Her ailenin en az bir çift öküzü ve en az bir sağılır ineği olurdu ki bunlar köylünün olmazsa olmazlarıydı. Yetmişli yıllardan itibaren bir çift öküzün yerini traktör almaya başladı. Traktör ekonomik gücün en önemli göstergesiydi. Traktöre sahip aile, zengin aile kategorisine girerdi. Tarımsal mücadele yetmişli yıllarda gelişen teknoloji ile devam etti.

Son yarım yüzyıl içerisinde kırsal kesimde büyük bir sosyal ekonomik değişim yaşandı. Bugün artık birçok kimse üretmiyor, sadece alıyor, tüketiyor ve yaşıyor. Ben bu hızlı değişimi kendi köyümde ve çevre köylerde çok açık görebiliyorum maalesef.

Şimdiye kadar köylerde efendi olmanın faydalarını anlatmaya çalışırken, gelişen teknoloji çocukların evlere mahkûm olmasına, köylerin boşaltılması ise tarım ve hayvancılıktan haberi olmayan, üretmeyen, sadece tüketen bir neslin büyümesine neden oldu. Bu geleceğimiz için gerçekten üzücü ve endişe verici bir durumdur.

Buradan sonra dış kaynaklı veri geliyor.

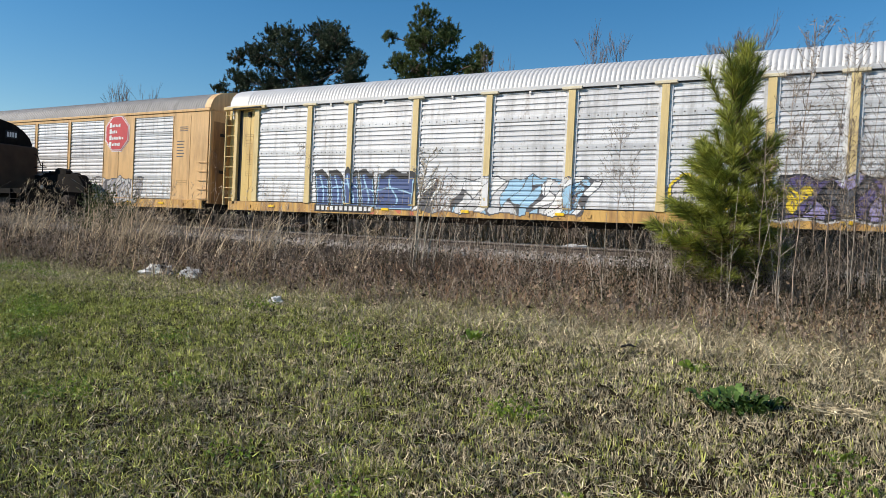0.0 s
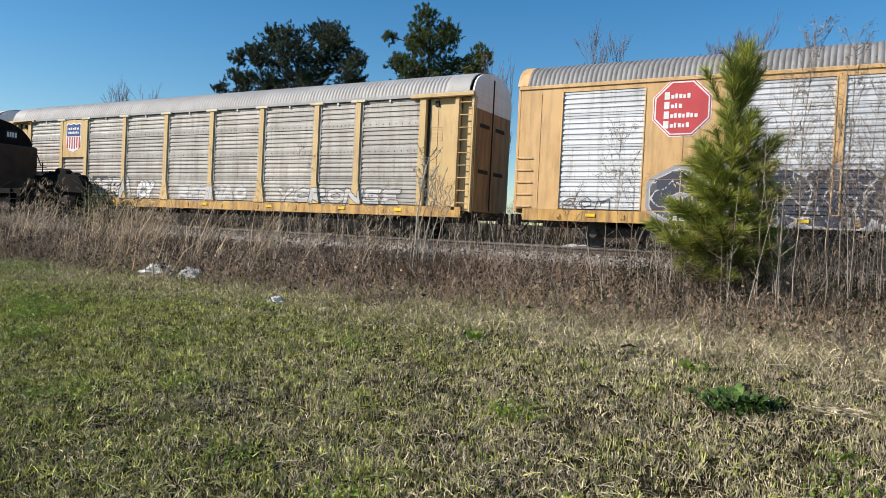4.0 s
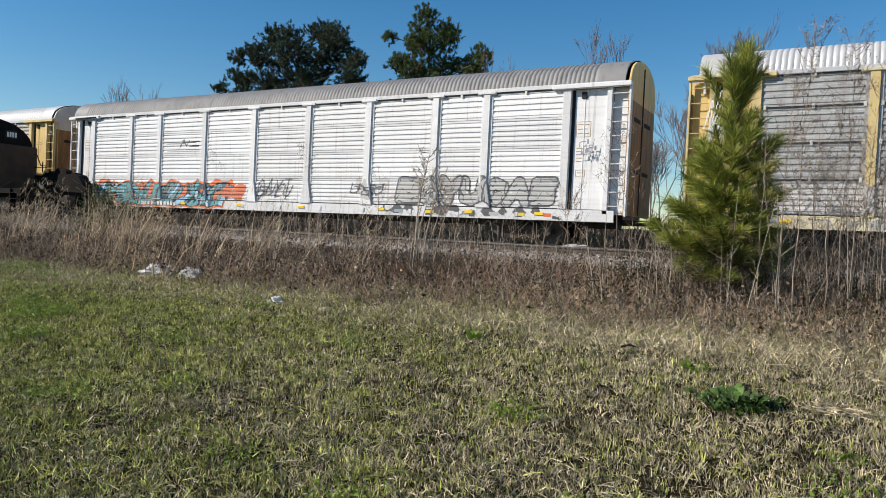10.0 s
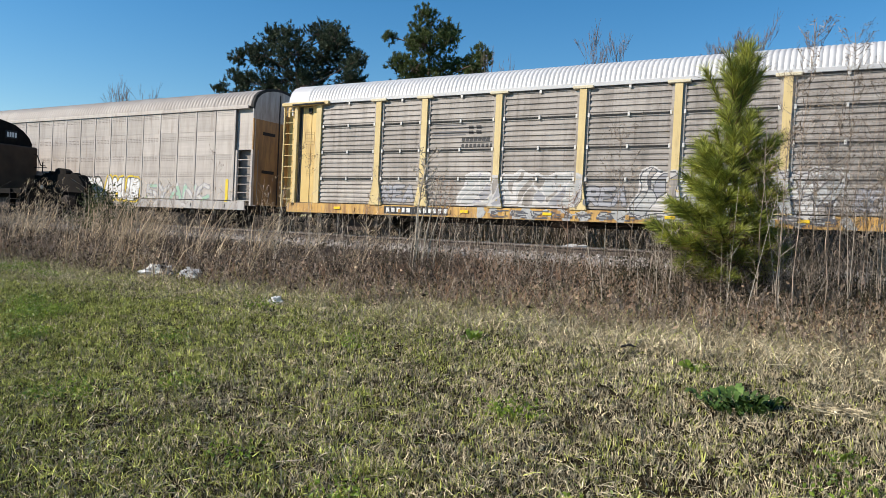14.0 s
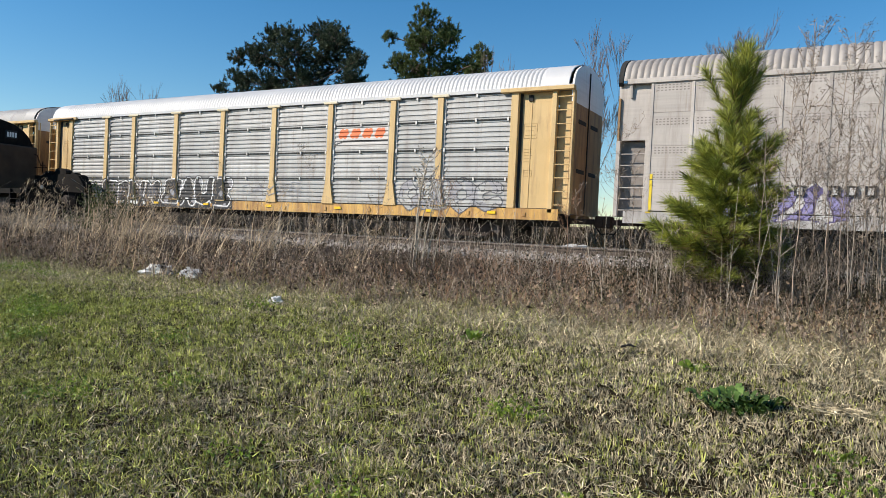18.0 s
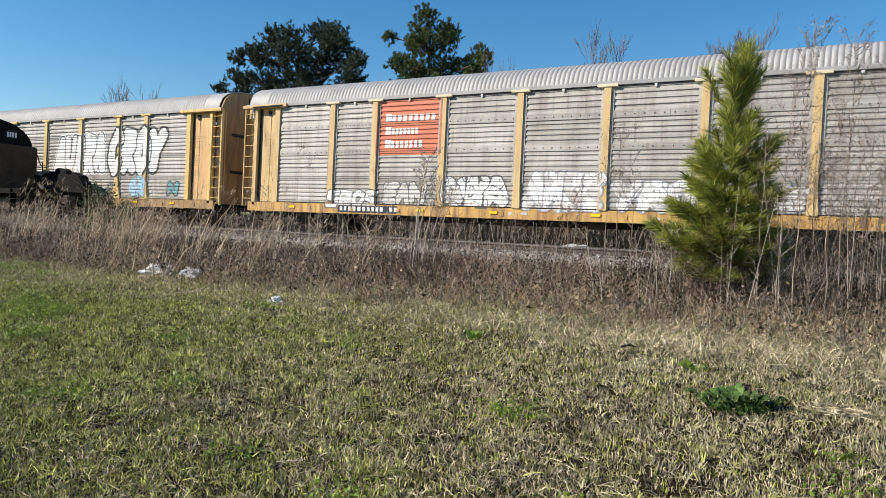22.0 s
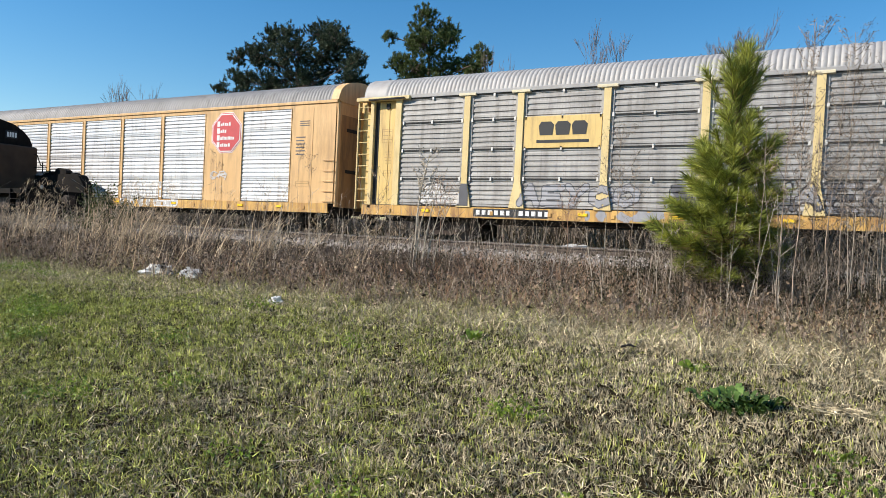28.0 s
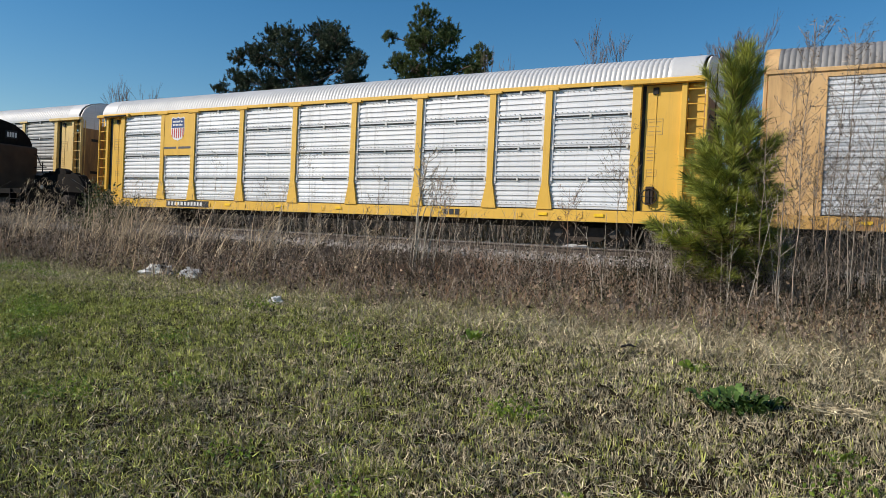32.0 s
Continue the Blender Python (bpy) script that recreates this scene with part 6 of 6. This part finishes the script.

Atalarımızın ?´Ağaç yaşken eğilir.´´düsturuna binaen bir an önce ilköğretim çağındaki çocukların el becerileri, tarım ve hayvancılık sorumlulukları, pratikte uygulanmaya başlanmalı ve acilen buna yönelik projeler üretilmeli ve faaliyete geçirilmelidir. Çocuklarımız doğayla, toprakla tanıştırılmalı tüketmenin değil, üretmenin en büyük mutluluk olduğu idrak ettirilmedir. Bugün çağdaş olarak kabul edilen Avrupa toplumlarında  mesleki gelir seviyesi olarak çiftçiliğin, her zaman ilk 5´te yer aldığını burada hatırlatmadan geçmek istemiyorum.

Yakın zamanda bir toplantıda çok saygı duyduğum, Sivas´ımızın yazar ailesi Fatma -Mahir Pekşen çifti ile tarımdan konuşurken, yazımızın başlığı olan, Ziya Paşa´nın gazelinden bir dizeyi aktardı Mahir Bey: ?Sultana muhtaç olmayan alemin sultanıdır.?Sözün manasına ve inceliğine iyi bakmak gerekir.

İşte bu söz bizim hayat düsturumuz olmalı ve üretip muhtaç olmama yönünde kendi töremize, değerlimize, değerimize, kısacası özümüze bir an önce dönmeliyiz. Yoksa kaybeden biz ve ne yazık ki yeni nesillerimiz olacak.

Teknoloji bağımlısı olan çocukların ancak doğada, tarım ve hayvancılıkta, üretimde sonsuz mutluluğu yakalayacaklarına inancım tamdır. Yeter ki bu konuda gereken çalışmalar yapılsın.